What is needed: Without including the pictures, copy out every line below.

Information shown:
— START —

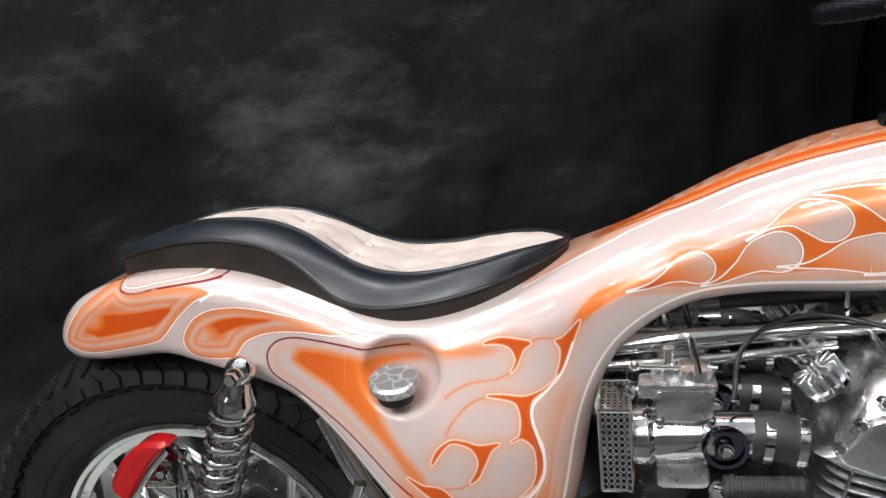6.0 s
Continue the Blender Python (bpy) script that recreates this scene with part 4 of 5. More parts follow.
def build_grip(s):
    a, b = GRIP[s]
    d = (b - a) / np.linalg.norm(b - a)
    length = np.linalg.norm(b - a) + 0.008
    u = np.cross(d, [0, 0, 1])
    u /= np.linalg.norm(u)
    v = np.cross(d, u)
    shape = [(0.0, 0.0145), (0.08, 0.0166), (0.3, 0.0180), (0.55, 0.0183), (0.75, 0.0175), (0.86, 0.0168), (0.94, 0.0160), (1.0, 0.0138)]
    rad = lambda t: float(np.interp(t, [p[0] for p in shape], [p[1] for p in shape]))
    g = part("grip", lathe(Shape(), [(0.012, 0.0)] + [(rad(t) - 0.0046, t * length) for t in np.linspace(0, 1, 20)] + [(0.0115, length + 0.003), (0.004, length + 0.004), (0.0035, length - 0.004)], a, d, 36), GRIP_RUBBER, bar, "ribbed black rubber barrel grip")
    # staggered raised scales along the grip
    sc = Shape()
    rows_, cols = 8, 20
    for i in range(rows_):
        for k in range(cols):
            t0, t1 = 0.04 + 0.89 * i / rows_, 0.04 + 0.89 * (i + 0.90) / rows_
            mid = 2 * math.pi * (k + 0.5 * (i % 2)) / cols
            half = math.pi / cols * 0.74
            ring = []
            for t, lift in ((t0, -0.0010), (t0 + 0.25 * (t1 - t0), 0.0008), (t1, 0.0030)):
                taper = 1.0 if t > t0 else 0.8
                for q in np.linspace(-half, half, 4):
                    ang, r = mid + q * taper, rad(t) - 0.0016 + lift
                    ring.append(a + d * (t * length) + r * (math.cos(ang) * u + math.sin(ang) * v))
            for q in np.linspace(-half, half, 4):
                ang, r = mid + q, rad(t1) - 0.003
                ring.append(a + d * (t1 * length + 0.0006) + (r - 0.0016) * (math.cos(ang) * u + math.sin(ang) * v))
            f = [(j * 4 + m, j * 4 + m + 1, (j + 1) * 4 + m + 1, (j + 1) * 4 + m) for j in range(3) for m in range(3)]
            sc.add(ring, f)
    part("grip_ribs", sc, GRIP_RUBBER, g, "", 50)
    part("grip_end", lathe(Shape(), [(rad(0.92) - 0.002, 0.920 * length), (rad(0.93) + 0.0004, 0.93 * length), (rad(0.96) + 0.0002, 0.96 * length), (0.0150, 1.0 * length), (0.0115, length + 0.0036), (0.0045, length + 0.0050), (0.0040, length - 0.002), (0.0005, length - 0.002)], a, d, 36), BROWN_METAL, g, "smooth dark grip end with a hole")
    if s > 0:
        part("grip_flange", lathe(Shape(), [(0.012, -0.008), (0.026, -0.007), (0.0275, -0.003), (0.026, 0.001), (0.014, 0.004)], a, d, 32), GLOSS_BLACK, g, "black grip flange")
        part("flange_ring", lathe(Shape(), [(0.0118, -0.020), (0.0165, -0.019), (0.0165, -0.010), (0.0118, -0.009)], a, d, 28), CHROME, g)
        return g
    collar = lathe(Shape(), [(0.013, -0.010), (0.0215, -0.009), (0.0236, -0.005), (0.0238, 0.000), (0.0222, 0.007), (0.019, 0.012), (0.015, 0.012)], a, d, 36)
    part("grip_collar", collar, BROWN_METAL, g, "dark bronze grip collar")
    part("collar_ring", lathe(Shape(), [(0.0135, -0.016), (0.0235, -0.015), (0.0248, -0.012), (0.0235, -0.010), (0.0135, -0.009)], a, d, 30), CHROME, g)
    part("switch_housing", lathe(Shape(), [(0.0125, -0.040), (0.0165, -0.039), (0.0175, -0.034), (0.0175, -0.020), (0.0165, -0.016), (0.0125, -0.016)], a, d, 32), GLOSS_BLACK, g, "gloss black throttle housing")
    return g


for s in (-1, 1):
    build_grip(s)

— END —

Result below:
6.0 s
Continue the Blender Python (bpy) script that recreates this scene with part 4 of 5. More parts follow.
def build_grip(s):
    a, b = GRIP[s]
    d = (b - a) / np.linalg.norm(b - a)
    length = np.linalg.norm(b - a) + 0.008
    u = np.cross(d, [0, 0, 1])
    u /= np.linalg.norm(u)
    v = np.cross(d, u)
    shape = [(0.0, 0.0145), (0.08, 0.0166), (0.3, 0.0180), (0.55, 0.0183), (0.75, 0.0175), (0.86, 0.0168), (0.94, 0.0160), (1.0, 0.0138)]
    rad = lambda t: float(np.interp(t, [p[0] for p in shape], [p[1] for p in shape]))
    g = part("grip", lathe(Shape(), [(0.012, 0.0)] + [(rad(t) - 0.0046, t * length) for t in np.linspace(0, 1, 20)] + [(0.0115, length + 0.003), (0.004, length + 0.004), (0.0035, length - 0.004)], a, d, 36), GRIP_RUBBER, bar, "ribbed black rubber barrel grip")
    # staggered raised scales along the grip
    sc = Shape()
    rows_, cols = 8, 20
    for i in range(rows_):
        for k in range(cols):
            t0, t1 = 0.04 + 0.89 * i / rows_, 0.04 + 0.89 * (i + 0.90) / rows_
            mid = 2 * math.pi * (k + 0.5 * (i % 2)) / cols
            half = math.pi / cols * 0.74
            ring = []
            for t, lift in ((t0, -0.0010), (t0 + 0.25 * (t1 - t0), 0.0008), (t1, 0.0030)):
                taper = 1.0 if t > t0 else 0.8
                for q in np.linspace(-half, half, 4):
                    ang, r = mid + q * taper, rad(t) - 0.0016 + lift
                    ring.append(a + d * (t * length) + r * (math.cos(ang) * u + math.sin(ang) * v))
            for q in np.linspace(-half, half, 4):
                ang, r = mid + q, rad(t1) - 0.003
                ring.append(a + d * (t1 * length + 0.0006) + (r - 0.0016) * (math.cos(ang) * u + math.sin(ang) * v))
            f = [(j * 4 + m, j * 4 + m + 1, (j + 1) * 4 + m + 1, (j + 1) * 4 + m) for j in range(3) for m in range(3)]
            sc.add(ring, f)
    part("grip_ribs", sc, GRIP_RUBBER, g, "", 50)
    part("grip_end", lathe(Shape(), [(rad(0.92) - 0.002, 0.920 * length), (rad(0.93) + 0.0004, 0.93 * length), (rad(0.96) + 0.0002, 0.96 * length), (0.0150, 1.0 * length), (0.0115, length + 0.0036), (0.0045, length + 0.0050), (0.0040, length - 0.002), (0.0005, length - 0.002)], a, d, 36), BROWN_METAL, g, "smooth dark grip end with a hole")
    if s > 0:
        part("grip_flange", lathe(Shape(), [(0.012, -0.008), (0.026, -0.007), (0.0275, -0.003), (0.026, 0.001), (0.014, 0.004)], a, d, 32), GLOSS_BLACK, g, "black grip flange")
        part("flange_ring", lathe(Shape(), [(0.0118, -0.020), (0.0165, -0.019), (0.0165, -0.010), (0.0118, -0.009)], a, d, 28), CHROME, g)
        return g
    collar = lathe(Shape(), [(0.013, -0.010), (0.0215, -0.009), (0.0236, -0.005), (0.0238, 0.000), (0.0222, 0.007), (0.019, 0.012), (0.015, 0.012)], a, d, 36)
    part("grip_collar", collar, BROWN_METAL, g, "dark bronze grip collar")
    part("collar_ring", lathe(Shape(), [(0.0135, -0.016), (0.0235, -0.015), (0.0248, -0.012), (0.0235, -0.010), (0.0135, -0.009)], a, d, 30), CHROME, g)
    part("switch_housing", lathe(Shape(), [(0.0125, -0.040), (0.0165, -0.039), (0.0175, -0.034), (0.0175, -0.020), (0.0165, -0.016), (0.0125, -0.016)], a, d, 32), GLOSS_BLACK, g, "gloss black throttle housing")
    return g


for s in (-1, 1):
    build_grip(s)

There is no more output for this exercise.